25 years ago on the 11th of September I flew into the unknown. An unknown country, unknown relationships, unknown outcomes, and, to be honest, an unknown purpose. At the invite of a Rwandan Anglican, Louis Muvunyi, studying in Scotland, I had accepted a request to travel to Rwanda. The purpose of the visit seemed unclear to me although for Louis it revolved around church leaders’ training. But for me my thoughts were all about the destination, not the purpose. It was Rwanda and in that one word my childhood dreams of Africa and its wonderful animals had been submerged under the emerging consciousness of a genocide that’s scale, brutality and consequences had barely whispered past my awareness prior to meeting Louis.
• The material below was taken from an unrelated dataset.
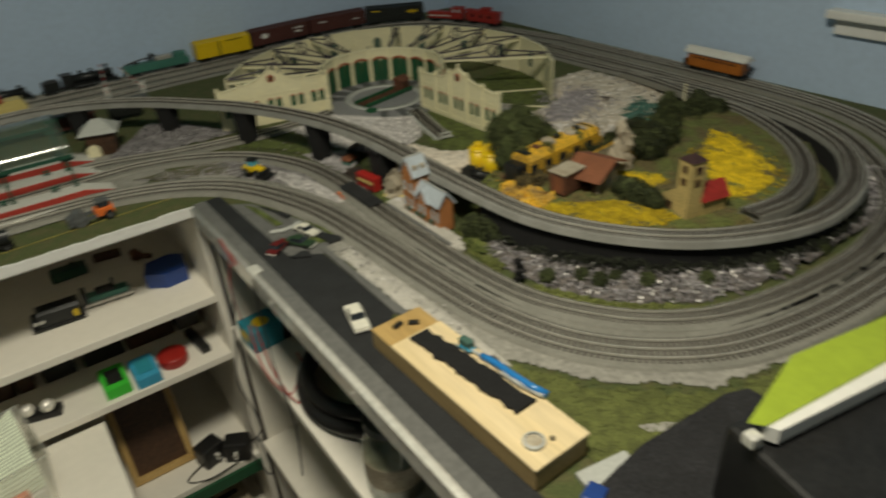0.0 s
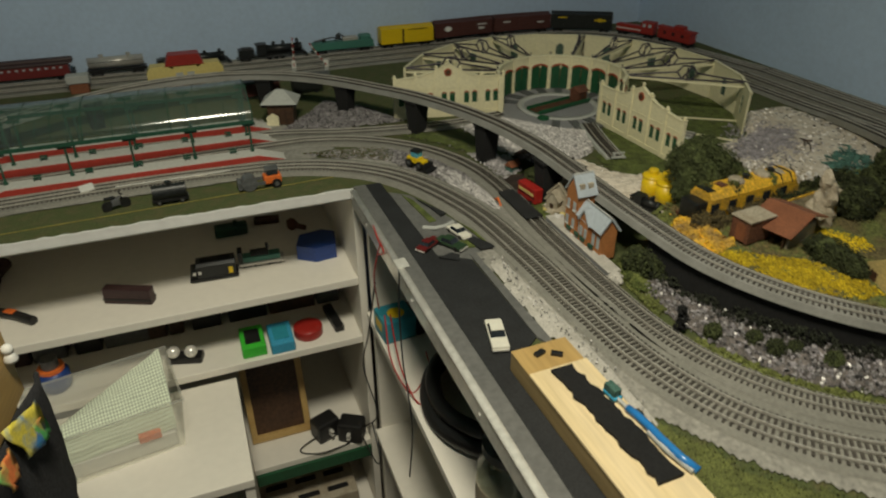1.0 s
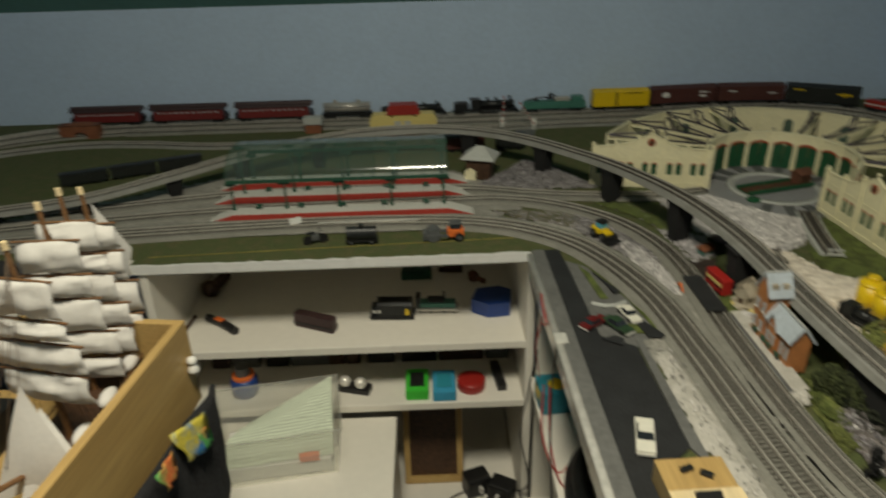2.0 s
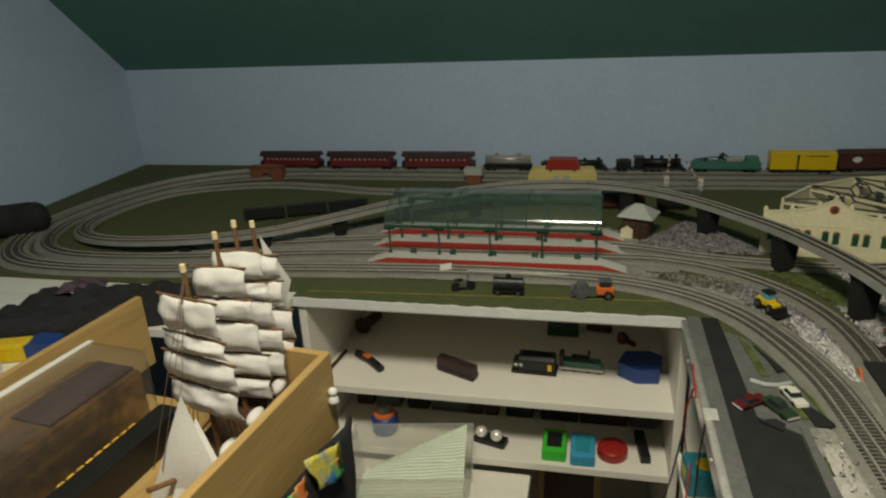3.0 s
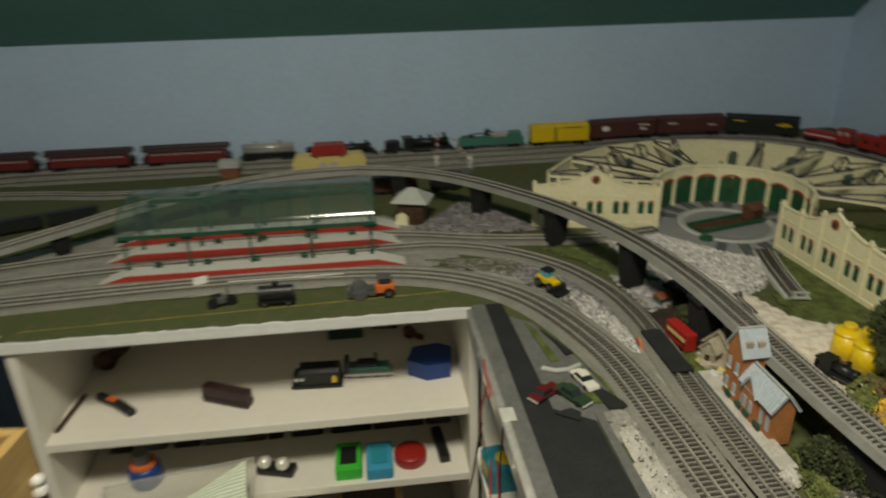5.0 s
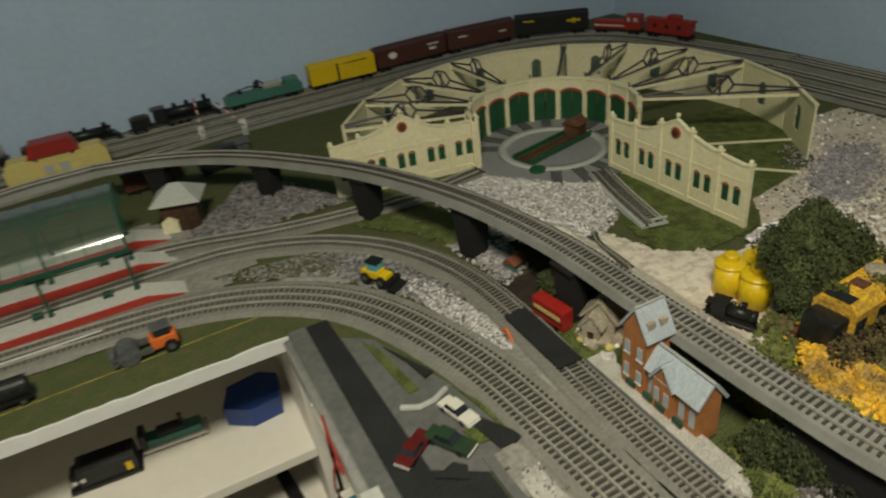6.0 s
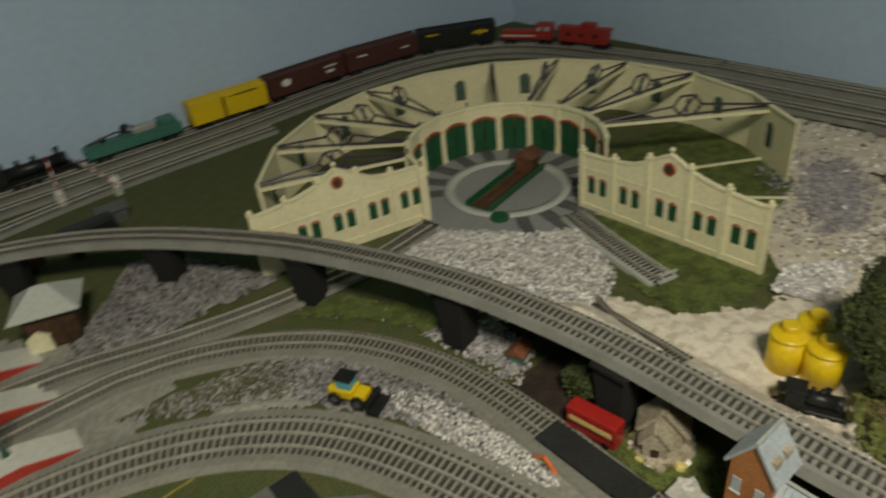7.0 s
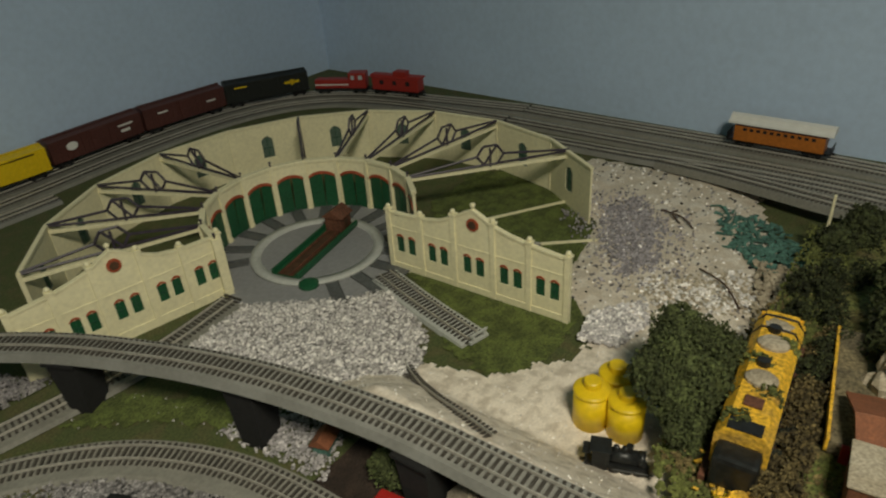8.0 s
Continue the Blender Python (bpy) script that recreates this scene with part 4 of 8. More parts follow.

It would be some days before the personal impact of the genocide would take effect – my diary would later reflect my initial wonder at an Africa turning green as we flew over desert, then savannah, then forest, my early amazement at the hospitality of the Rwandans I met, the unfamiliarity of the food, a sun so high in the sky my shadow disappeared, the African rhythm that broke out in every meeting and opportunity.
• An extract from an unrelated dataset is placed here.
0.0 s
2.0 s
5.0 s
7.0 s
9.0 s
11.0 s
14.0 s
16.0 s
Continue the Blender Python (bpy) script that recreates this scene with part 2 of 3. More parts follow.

The first sentence I wrote in my diary, at 9.25pm the day after arriving reflected all that wonder – ‘This has been such an amazing day – we (myself and the bible college student accompanying me) have both been overwhelmed by the people, the hospitality. They are such a humble, beautiful people.’ I suppose by then my own destiny was sealed – a sense of God’s call and a deep love and respect for the people forming against a backdrop of unfamiliarity and novelty.
Much of the trip was taken up with preaching and teaching. But with the emotional shredding that understanding of the genocide entailed I found myself turning also towards a pursuit of God’s heart for the broken and bewildered survivors, and, although we have never lost that calling to encourage and train the church, ultimately God’s passion for justice and compassion towards the poor would be what prevailed. It would be the difficulties survivors faced that would birth Comfort Rwanda (as Comfort International was first begun). It would be their utterly heart-wrenching stories that would brand my heart for ever. It would be their courage and pain that would lay down a foundation for the path Comfort International would travel.
Those unchartered, wide-eyed, days 25 years ago have never left me. Not as a two-dimensional memory of experiences, but of the firmness of a people, a call, a vision gripping the heart and immersing the soul in the love and brokenness, the dignity and hopelessness, the poverty yet richness that would shape my life to come and bring me alongside a Comfort International family of people that would reflect the very best of the human heart in the midst of the very darkest of human experience.